Re: Running an active/active firewall/router (xt_cluster?)

Pablo Neira Ayuso <pablo@xxxxxxxxxxxxx> · Tue, 11 May 2021 14:24:23 +0200

Hi Oliver,

On Tue, May 11, 2021 at 11:28:23AM +0200, Oliver Freyermuth wrote:
> Hi Pablo,
> 
> a short additional question after considering this for a while longer:
> 
> Am 11.05.21 um 00:58 schrieb Oliver Freyermuth:
> > > > [...]
> > > > Basic tests show that this works as expected, but the details get messy.
> > > > 
> > > > 1. Certainly, conntrackd is needed to synchronize connection states.
> > > >     But is it always "fast enough"?  xt_cluster seems to match by the
> > > >     src_ip of the original direction of the flow[0] (if I read the code
> > > >     correctly), but what happens if the reply to an outgoing packet
> > > >     arrives at both firewalls before state is synchronized?
> > > 
> > > You can avoid this by setting DisableExternalCache to off. Then, in
> > > case one of your firewall node goes off, update the cluster rules and
> > > inject the entries (via keepalived, or your HA daemon of choice).
> > > 
> > > Recommended configuration is DisableExternalCache off and properly
> > > configure your HA daemon to assist conntrackd. Then, the conntrack
> > > entries in the "external cache" of conntrackd are added to the kernel
> > > when needed.
> > 
> > You caused a classic "facepalming" moment. Of course, that will solve (1)
> > completely. My initial thinking when disabling the external cache
> > was before I understood how xt_cluster works, and before I found that it uses the direction
> > of the flow, and then it just escaped my mind.
> > Thanks for clearing this up! :-)
> 
> Thinking about this, the conntrack synchronization requirements
> would essentially be "zero", since after a flow is established, it
> stays on the same machine, and conntrackd synchronization is only
> relevant on failover — right?

Well, you have to preventively synchronize states because you do not
know when your router will become unavailable, so one of the routers
in your pool takes over flows, right? So it depends on whether there
are HA requirements on your side for the existing flows.

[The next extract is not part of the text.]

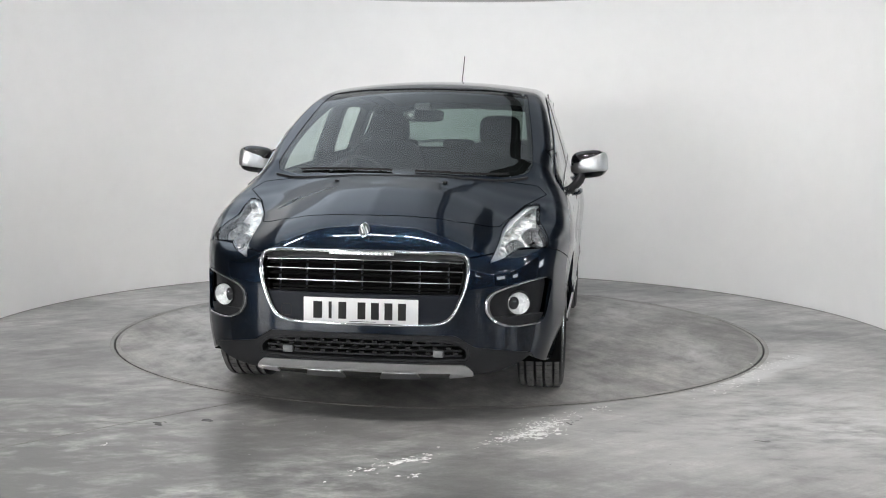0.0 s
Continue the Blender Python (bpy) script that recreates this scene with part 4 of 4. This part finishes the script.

> So this approach would not limit / reduce the achievable bandwidth,
> since the only ingredient are the mangling filters — so in case we
> can't go for dynamic routing with Quagga and hardware router stacks,
> this could even be a solution for high bandwidths?

I think so, yes. However, note that you're spending cycles to drop
packets that your node does not own though.

In case you have HA requirements, there is a number of trade-offs you
can apply to reduce the synchronization workload, for example, only
synchronize TCP established connections to reduce the amount of
messages between the two routers. There is also tuning that your could
explore: You could play with affinity to pin conntrackd into a CPU
core which is *not* used to handle NIC interruptions. IIRC, there is
-j CT action in iptables that allows to filter the netlink events that
are sent to userspace conntrackd (e.g. you could just send events for
"ct status assured" flows to userspace).